= Stored data =
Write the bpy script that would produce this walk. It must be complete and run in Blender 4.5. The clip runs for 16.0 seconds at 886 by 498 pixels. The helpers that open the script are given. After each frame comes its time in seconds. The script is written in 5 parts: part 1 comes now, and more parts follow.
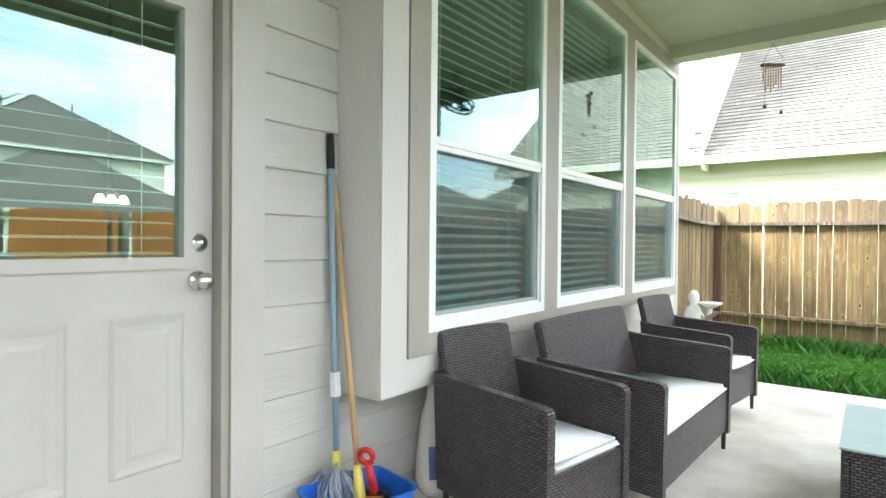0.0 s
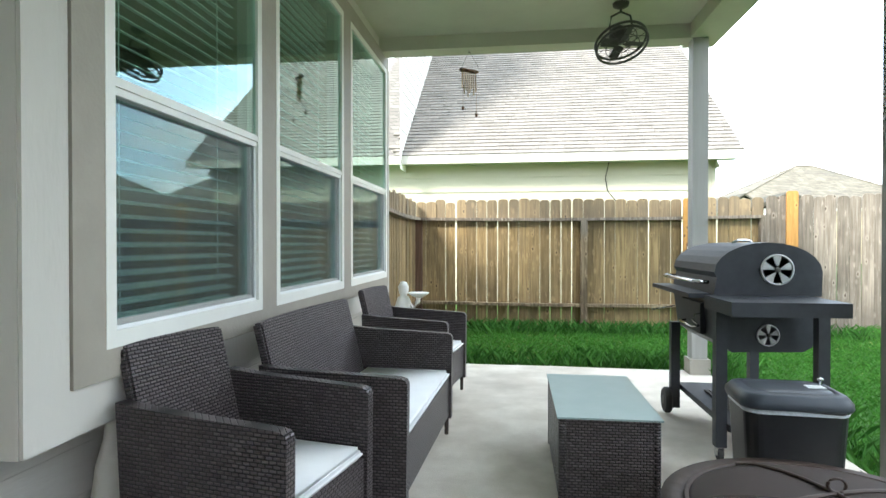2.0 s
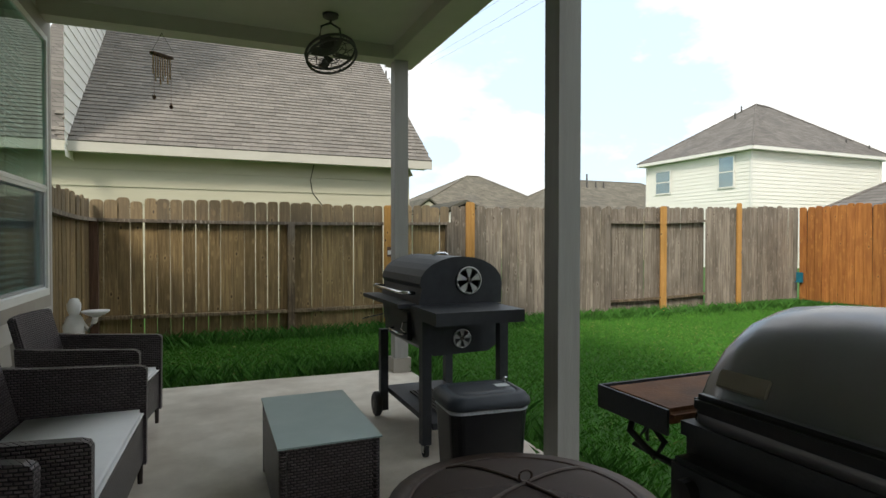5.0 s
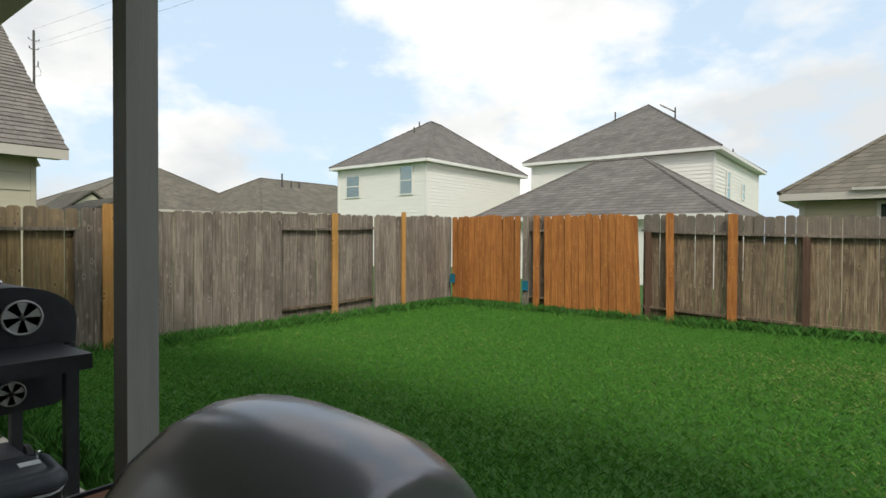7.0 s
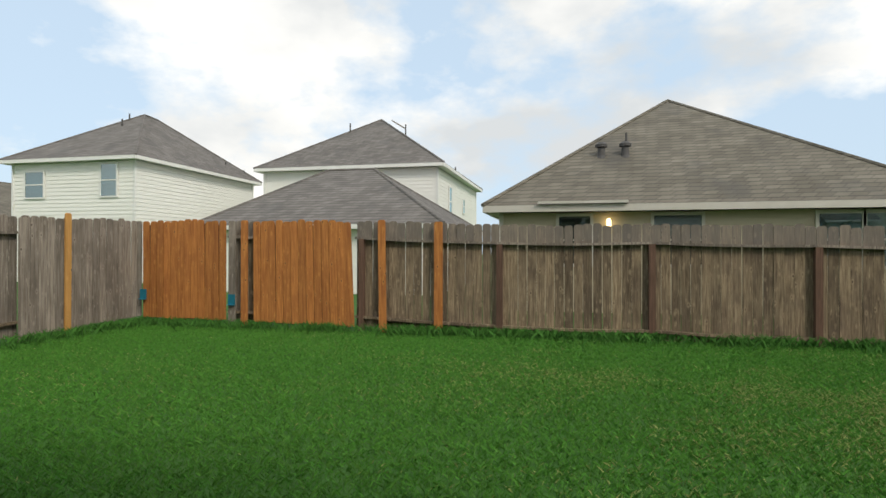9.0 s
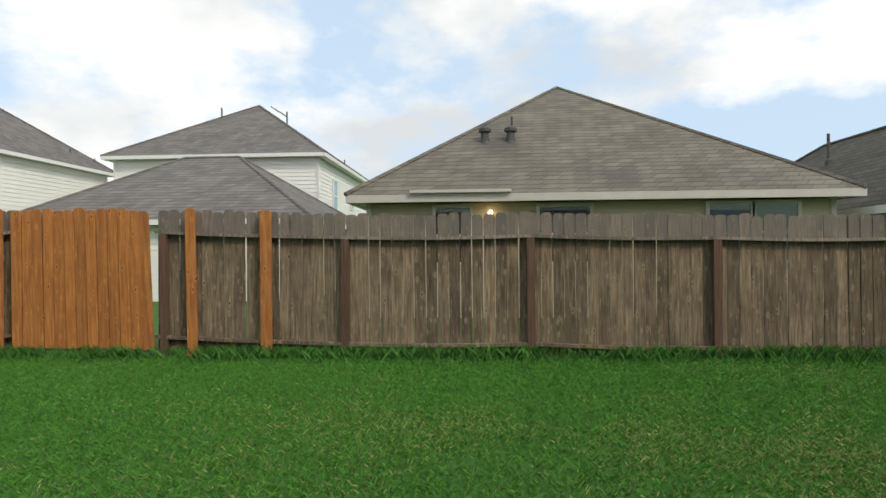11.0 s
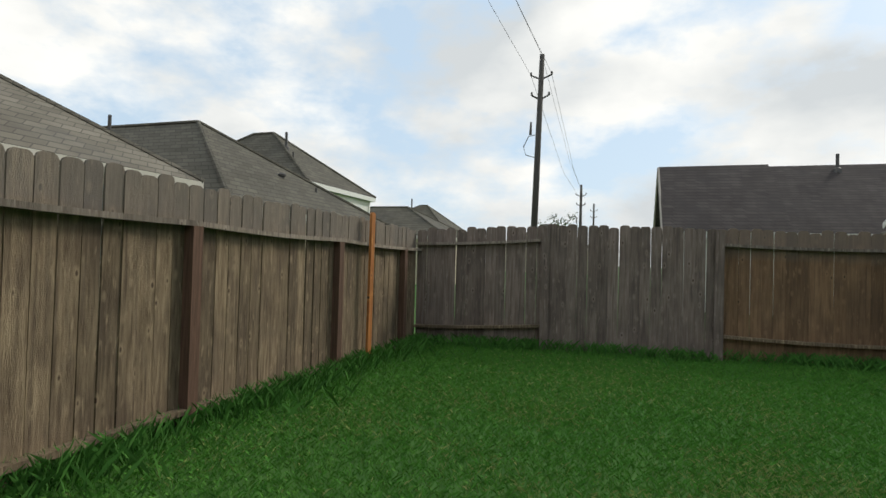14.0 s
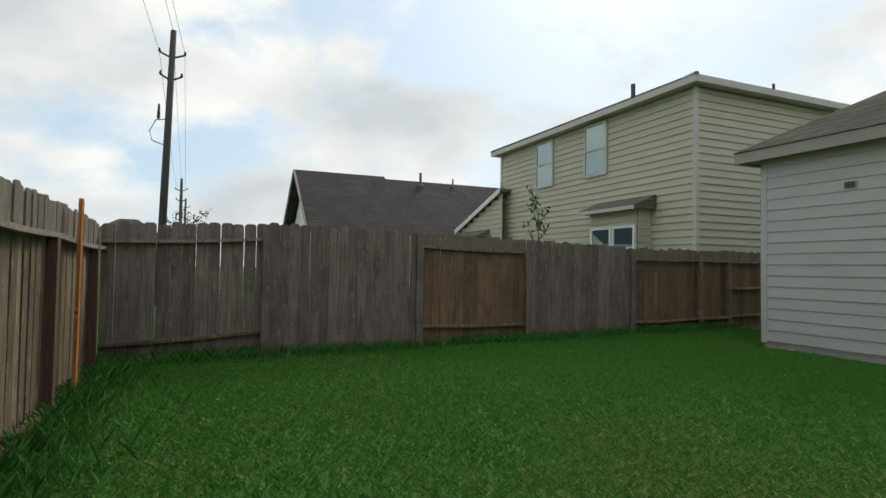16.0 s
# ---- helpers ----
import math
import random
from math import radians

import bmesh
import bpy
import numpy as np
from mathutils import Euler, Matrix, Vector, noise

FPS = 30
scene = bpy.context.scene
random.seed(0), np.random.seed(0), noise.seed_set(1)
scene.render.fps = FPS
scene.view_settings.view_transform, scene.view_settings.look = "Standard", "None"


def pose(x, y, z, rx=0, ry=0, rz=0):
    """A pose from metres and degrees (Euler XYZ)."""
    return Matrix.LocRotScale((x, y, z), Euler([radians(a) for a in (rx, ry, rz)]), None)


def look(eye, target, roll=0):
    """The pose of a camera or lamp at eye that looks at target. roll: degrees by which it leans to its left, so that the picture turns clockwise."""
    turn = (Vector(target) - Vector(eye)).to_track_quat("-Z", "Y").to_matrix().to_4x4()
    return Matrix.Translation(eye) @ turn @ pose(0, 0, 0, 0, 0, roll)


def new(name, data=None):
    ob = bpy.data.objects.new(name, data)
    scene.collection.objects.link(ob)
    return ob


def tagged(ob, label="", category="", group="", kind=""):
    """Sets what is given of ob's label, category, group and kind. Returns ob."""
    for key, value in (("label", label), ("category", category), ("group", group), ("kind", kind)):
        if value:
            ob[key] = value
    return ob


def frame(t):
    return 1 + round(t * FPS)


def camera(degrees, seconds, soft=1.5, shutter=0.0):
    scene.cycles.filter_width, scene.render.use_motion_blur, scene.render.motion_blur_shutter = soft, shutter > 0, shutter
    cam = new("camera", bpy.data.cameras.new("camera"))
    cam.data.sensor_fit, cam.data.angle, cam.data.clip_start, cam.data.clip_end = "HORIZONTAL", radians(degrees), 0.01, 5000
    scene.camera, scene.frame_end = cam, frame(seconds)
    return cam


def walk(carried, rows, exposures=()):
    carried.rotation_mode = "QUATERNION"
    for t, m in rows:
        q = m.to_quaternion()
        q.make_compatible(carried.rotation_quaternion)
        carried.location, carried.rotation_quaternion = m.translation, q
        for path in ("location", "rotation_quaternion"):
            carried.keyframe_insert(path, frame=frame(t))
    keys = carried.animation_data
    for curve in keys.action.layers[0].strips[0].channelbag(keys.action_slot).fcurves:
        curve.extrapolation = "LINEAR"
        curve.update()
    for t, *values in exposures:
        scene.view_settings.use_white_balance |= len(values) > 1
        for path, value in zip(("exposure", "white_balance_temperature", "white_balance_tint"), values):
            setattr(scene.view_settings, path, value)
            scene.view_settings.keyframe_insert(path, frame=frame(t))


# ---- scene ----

==

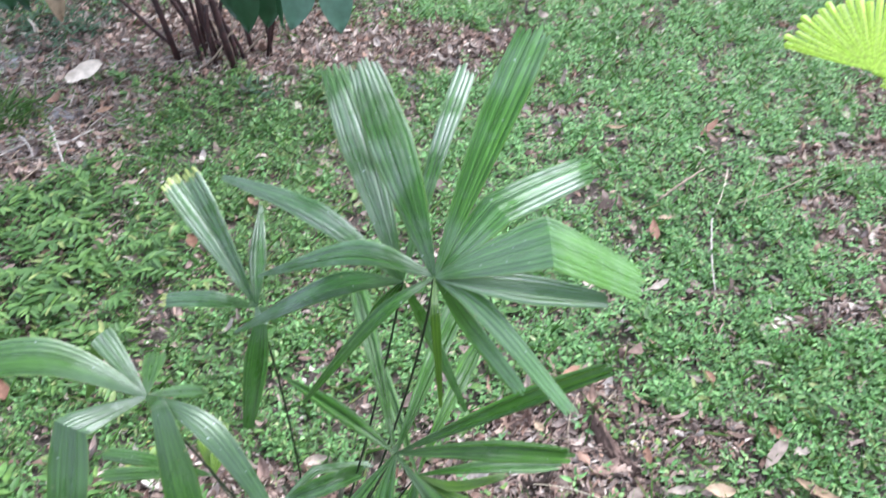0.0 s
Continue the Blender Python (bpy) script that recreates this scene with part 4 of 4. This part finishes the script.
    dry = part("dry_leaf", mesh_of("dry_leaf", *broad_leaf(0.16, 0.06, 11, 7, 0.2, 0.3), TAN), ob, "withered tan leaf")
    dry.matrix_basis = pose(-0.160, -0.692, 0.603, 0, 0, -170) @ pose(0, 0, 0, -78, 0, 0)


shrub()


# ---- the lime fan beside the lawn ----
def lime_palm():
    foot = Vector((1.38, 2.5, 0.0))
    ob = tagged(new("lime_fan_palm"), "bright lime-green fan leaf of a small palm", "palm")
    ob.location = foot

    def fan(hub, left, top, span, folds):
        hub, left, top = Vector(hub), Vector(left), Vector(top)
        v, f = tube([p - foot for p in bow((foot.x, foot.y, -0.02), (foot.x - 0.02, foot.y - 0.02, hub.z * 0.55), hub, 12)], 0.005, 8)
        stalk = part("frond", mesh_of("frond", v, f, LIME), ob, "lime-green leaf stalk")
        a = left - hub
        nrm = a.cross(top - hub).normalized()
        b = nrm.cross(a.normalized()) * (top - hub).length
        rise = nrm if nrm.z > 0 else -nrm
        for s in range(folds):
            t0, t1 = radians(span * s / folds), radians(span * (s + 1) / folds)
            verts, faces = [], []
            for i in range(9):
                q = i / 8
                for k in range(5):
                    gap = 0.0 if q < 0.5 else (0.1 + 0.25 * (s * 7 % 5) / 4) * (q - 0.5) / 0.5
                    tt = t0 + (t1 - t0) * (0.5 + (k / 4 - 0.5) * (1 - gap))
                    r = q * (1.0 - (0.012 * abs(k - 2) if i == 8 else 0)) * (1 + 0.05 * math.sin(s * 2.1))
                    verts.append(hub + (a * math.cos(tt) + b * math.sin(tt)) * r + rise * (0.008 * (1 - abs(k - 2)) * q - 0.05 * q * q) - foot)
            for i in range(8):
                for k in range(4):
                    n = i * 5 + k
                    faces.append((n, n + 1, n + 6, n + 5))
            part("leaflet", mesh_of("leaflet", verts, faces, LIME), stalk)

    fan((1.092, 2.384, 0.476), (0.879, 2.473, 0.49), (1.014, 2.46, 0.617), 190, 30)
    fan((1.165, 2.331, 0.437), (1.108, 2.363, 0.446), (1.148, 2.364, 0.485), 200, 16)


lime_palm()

= Exercise instructions =
Taking the entries above, extract every line from the one bearing "Write the bpy" through the one bearing "shutter > 0, shutter", exactly, with no pictures.

= Full response =
Write the bpy script that would produce this walk. It must be complete and run in Blender 4.5. The clip runs for 16.0 seconds at 886 by 498 pixels. The helpers that open the script are given. After each frame comes its time in seconds. The script is written in 5 parts: part 1 comes now, and more parts follow.
0.0 s
2.0 s
5.0 s
7.0 s
9.0 s
11.0 s
14.0 s
16.0 s
# ---- helpers ----
import math
import random
from math import radians

import bmesh
import bpy
import numpy as np
from mathutils import Euler, Matrix, Vector, noise

FPS = 30
scene = bpy.context.scene
random.seed(0), np.random.seed(0), noise.seed_set(1)
scene.render.fps = FPS
scene.view_settings.view_transform, scene.view_settings.look = "Standard", "None"


def pose(x, y, z, rx=0, ry=0, rz=0):
    """A pose from metres and degrees (Euler XYZ)."""
    return Matrix.LocRotScale((x, y, z), Euler([radians(a) for a in (rx, ry, rz)]), None)


def look(eye, target, roll=0):
    """The pose of a camera or lamp at eye that looks at target. roll: degrees by which it leans to its left, so that the picture turns clockwise."""
    turn = (Vector(target) - Vector(eye)).to_track_quat("-Z", "Y").to_matrix().to_4x4()
    return Matrix.Translation(eye) @ turn @ pose(0, 0, 0, 0, 0, roll)


def new(name, data=None):
    ob = bpy.data.objects.new(name, data)
    scene.collection.objects.link(ob)
    return ob


def tagged(ob, label="", category="", group="", kind=""):
    """Sets what is given of ob's label, category, group and kind. Returns ob."""
    for key, value in (("label", label), ("category", category), ("group", group), ("kind", kind)):
        if value:
            ob[key] = value
    return ob


def frame(t):
    return 1 + round(t * FPS)


def camera(degrees, seconds, soft=1.5, shutter=0.0):
    scene.cycles.filter_width, scene.render.use_motion_blur, scene.render.motion_blur_shutter = soft, shutter > 0, shutter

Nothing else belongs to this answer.